[R] Simulation - Natrual Selection
Ben Ward
benjamin.ward at bathspa.org
Wed Jan 5 19:39:40 CET 2011
On 05/01/2011 17:40, Bert Gunter wrote:
>> My hypothesis was specified before I did my experiment. Whilst far from
>> perfect, I've tried to do the best I can to assess rise in resistance,
>> without going into genetics as it's not possible. (Although may be at the
>> next institution I've applied for MSc).
>>
>> With my hypothesis (I mentioned it below), I was of the frame of mind that a
>> nonsignificant p-value on the cleaner variable (for now - experiment is far
>> from over), indicated a lack of evidence for rejecting the null. And so at
>> the minute, it looks like the type of cleaner makes no difference.
> I have no fundamental objection, but be careful. I would simply
> qualify your last sentence by saying that it means that the
> experimental noise is to great to precisely determine the size of the
> cleaner effect. Scientific reality tells us that it is never exactly
> 0; what your results show is that your uncertainty about the value of
> the difference encompasses both positive and negative values. This
> does NOT mean that the difference might not be scientifically large
> enough to be of interest -- a confidence interval for the difference
> (MUCH better than a P value) would help you determine that. If the
> interval is narrow enough that the difference, positive or negative,
> is too small to be of scientific interest, then you're done. If the
> linterval is large, then it tells you that you need more data, a
> better experiment (less noisy) etc.
>
> -- Bert
>
At the moment I wouldn't call the confidence interval small, it's
definately wide, and at the minute the confidence interval covers zero.

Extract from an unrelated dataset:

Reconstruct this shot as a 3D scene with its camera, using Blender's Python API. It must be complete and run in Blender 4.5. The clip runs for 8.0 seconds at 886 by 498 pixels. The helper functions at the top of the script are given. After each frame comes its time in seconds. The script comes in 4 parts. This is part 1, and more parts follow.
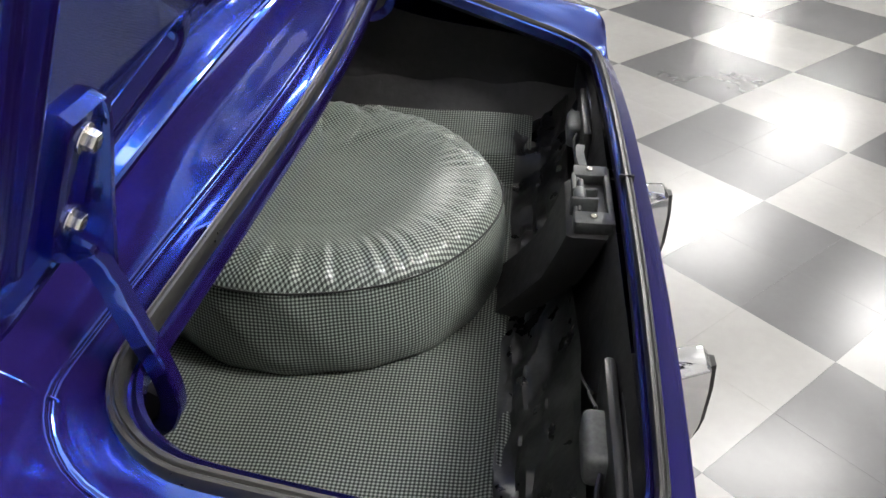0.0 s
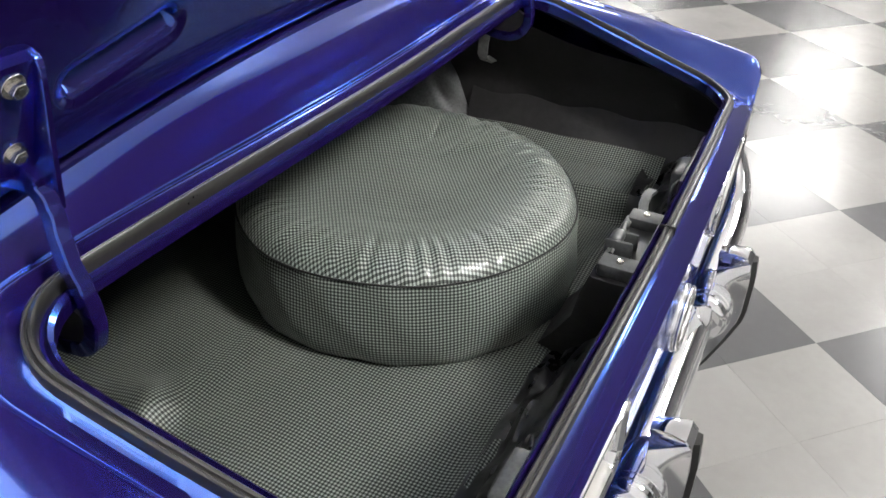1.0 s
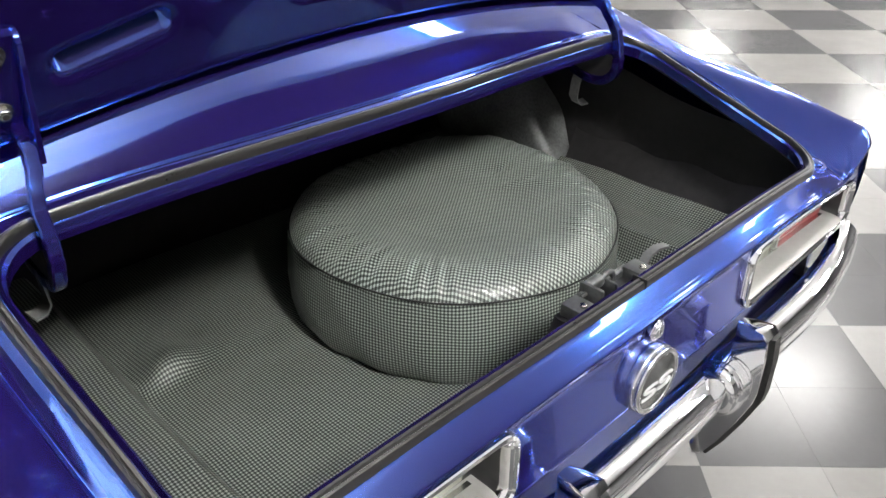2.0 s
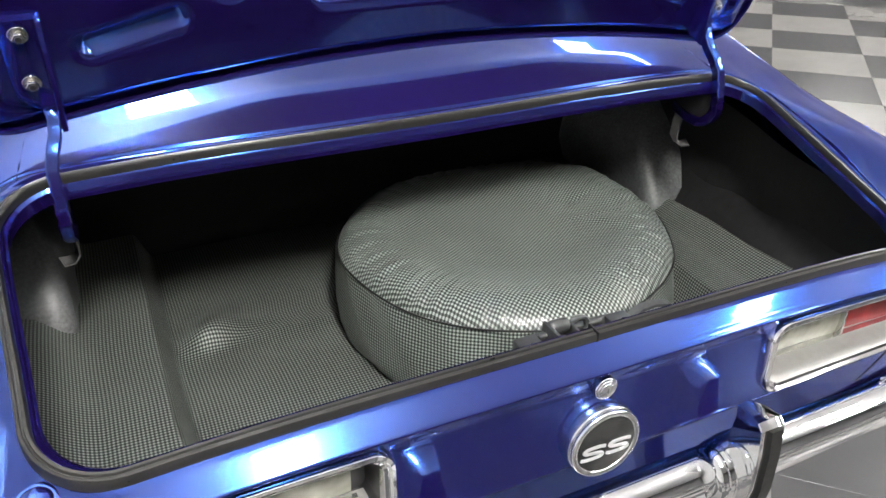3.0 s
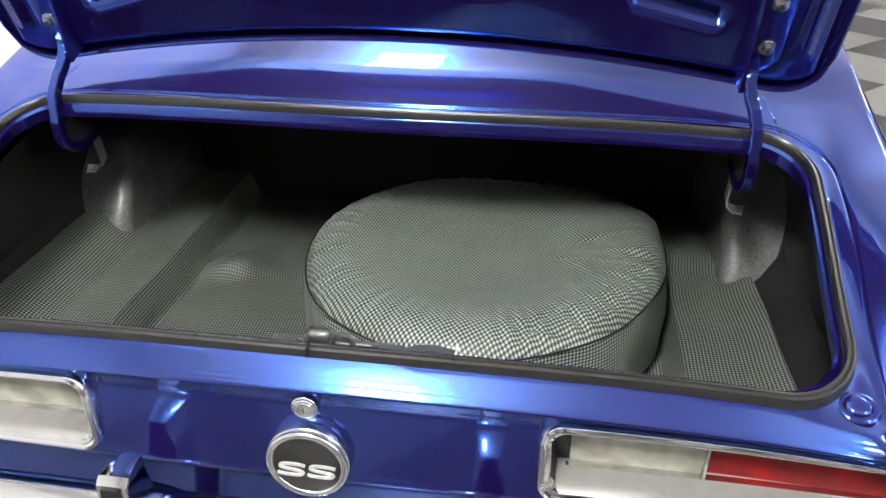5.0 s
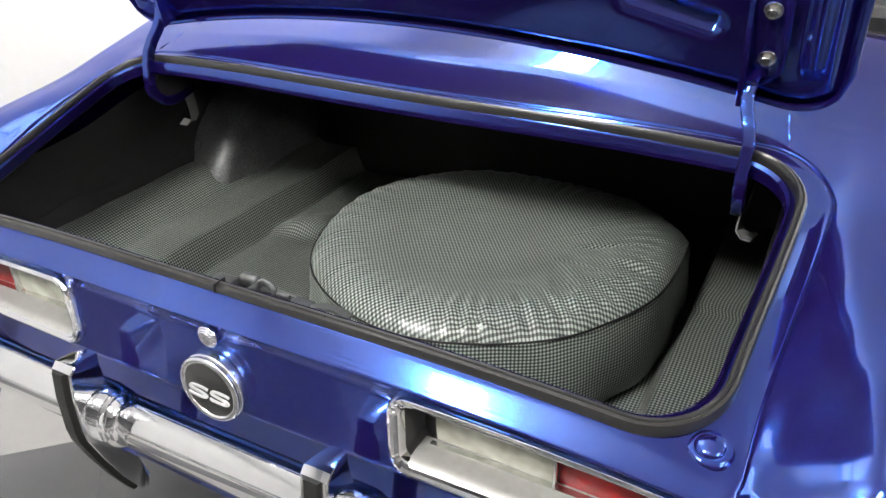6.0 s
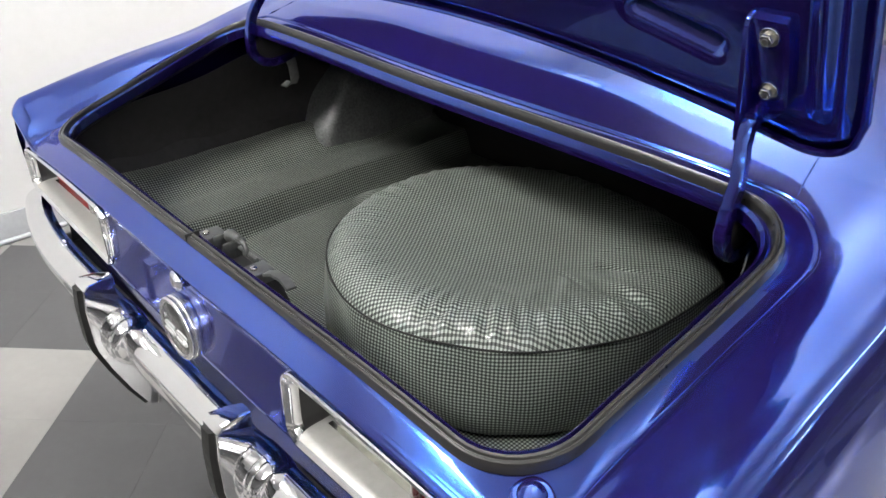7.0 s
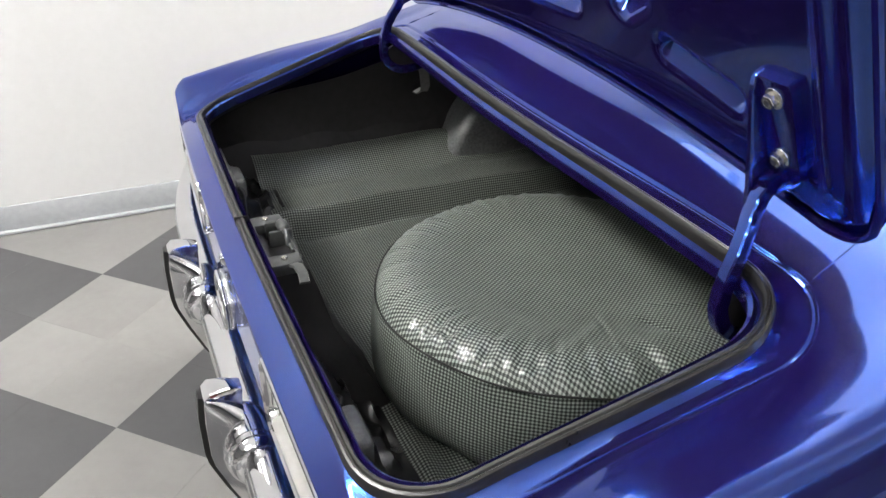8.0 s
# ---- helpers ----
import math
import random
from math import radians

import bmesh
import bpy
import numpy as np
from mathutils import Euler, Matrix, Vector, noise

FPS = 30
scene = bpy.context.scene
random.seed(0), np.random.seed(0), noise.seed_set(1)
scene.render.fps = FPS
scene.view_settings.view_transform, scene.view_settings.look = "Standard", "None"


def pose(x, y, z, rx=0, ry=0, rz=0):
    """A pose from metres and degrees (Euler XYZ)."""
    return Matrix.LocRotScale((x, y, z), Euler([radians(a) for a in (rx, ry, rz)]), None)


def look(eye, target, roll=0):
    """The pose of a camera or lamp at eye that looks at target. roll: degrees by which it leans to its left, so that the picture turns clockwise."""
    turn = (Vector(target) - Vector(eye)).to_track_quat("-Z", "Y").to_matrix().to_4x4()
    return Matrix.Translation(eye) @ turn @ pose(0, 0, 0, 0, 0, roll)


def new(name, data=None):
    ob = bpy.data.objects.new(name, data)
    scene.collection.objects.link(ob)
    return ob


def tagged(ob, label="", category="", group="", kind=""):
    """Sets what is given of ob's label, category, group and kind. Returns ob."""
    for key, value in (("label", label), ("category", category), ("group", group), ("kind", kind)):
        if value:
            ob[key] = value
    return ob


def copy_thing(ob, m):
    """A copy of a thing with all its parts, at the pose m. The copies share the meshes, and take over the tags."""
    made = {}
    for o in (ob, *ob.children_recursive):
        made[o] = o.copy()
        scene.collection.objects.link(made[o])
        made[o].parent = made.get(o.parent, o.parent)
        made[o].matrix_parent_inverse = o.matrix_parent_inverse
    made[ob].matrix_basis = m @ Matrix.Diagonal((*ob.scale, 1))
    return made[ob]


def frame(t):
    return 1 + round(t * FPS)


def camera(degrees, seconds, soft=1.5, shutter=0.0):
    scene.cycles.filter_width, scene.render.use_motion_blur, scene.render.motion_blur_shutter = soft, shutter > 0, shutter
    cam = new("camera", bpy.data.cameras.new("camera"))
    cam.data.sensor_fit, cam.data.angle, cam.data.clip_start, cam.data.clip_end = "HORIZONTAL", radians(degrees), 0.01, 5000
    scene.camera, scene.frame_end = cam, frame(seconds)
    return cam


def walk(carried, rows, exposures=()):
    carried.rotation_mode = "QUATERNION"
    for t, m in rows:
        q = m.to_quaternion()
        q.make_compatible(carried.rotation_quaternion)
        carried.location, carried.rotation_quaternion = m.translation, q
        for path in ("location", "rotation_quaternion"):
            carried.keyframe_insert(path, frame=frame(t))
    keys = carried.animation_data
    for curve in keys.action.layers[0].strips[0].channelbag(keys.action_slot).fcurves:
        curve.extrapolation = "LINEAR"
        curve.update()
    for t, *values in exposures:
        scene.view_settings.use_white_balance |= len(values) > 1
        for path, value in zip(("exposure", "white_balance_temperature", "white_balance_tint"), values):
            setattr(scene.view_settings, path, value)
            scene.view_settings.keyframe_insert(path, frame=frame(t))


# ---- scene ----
cam = camera(59.7, 8.0)
PATH = [
    (0, (-1.042, 0.201, 1.471), (0.588, 0.369, 0.324), 0.7),
    (0.5, (-1.011, 0.049, 1.469), (0.568, 0.503, 0.329), 0.3),
    (1, (-0.973, -0.111, 1.472), (0.51, 0.651, 0.369), 0.3),
    (1.2, (-0.951, -0.173, 1.471), (0.493, 0.683, 0.384), 0.2),
    (2.3, (-0.725, -0.498, 1.458), (0.348, 0.874, 0.474), -0.2),
    (2.5, (-0.66, -0.545, 1.457), (0.317, 0.906, 0.487), -0.4),
    (3, (-0.504, -0.623, 1.453), (0.219, 0.975, 0.492), -0.3),
    (3.5, (-0.325, -0.669, 1.45), (0.114, 1.021, 0.476), -0.1),
    (4, (-0.144, -0.702, 1.456), (0.033, 1.031, 0.473), 0.4),
    (4.5, (0.047, -0.715, 1.454), (0.026, 1.032, 0.481), 0.5),
    (4.7, (0.129, -0.71, 1.453), (0.034, 1.035, 0.48), 0.6),
    (5.8, (0.628, -0.646, 1.435), (-0.107, 0.956, 0.49), -0.7),
    (6, (0.691, -0.618, 1.432), (-0.138, 0.932, 0.479), -0.3),
    (6.5, (0.836, -0.508, 1.447), (-0.214, 0.869, 0.447), 0.4),
    (7, (0.983, -0.376, 1.454), (-0.283, 0.802, 0.449), 0.6),
    (7.5, (1.077, -0.245, 1.474), (-0.357, 0.7, 0.449), 0.5),
    (8, (1.15, -0.113, 1.477), (-0.441, 0.582, 0.485), 0.7),
]
walk(cam, [(t, look(eye, target, roll)) for t, eye, target, roll in PATH], [(0, -0.22), (1.0, -0.16), (2.5, -0.06), (4.5, -0.06), (6.5, -0.10), (8, -0.32)])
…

My R-squared at the minite is also 0.5, this is mostly due to the few
extreme cases of adaptation as I mentioned before, but I'm hesitant to
remove it as papers in my literature study which also evolve bacteria
show that there is often (sometimes wide) variation in the paths
populations take. So whilst mathematically a bit undesirable, and makes
me and the model uncertain, it does fall into place with what is known,
or has been previously shown of the reality of selection. Again if I
include the data from the bacteria dropped from the study, all that
"improves", and uncertainty is reduced.
It may also be worth me mentioning, I am also taking a more traditional
approach (by that I mean a more "Statistics 101" approach, indeed that
is all the stats tuition covered in my course as a taught element),
incase what I've described above did not work or was not ideal, because
we (me and my supervisor) did forsee a model report may contain a lot of
uncertainty. Indeed we did expect some populations to adapt and some to
not etc. So I've also been collecting data on the width of the zones of
inhibition shown by putting disks of cleaner on plates of growth, and
measuring the dead zone that results. I can get lots of data from this
with only a few plates, and doing this at the start of the study, a few
times in the middle, and at the end. Will allow me to do more
traditional analysis, for example t.test on the dead zone widths at the
end of the study, between cleaner a and b. Or a non parametric
equivalent, maybe even a permutation test. The modelling stuff is
already beyond what my supervisor expects of me, but I felt it would add
value and a lot more insight to the study, allowing more variables to be
accounted for, than a more short-sighted traditional "test".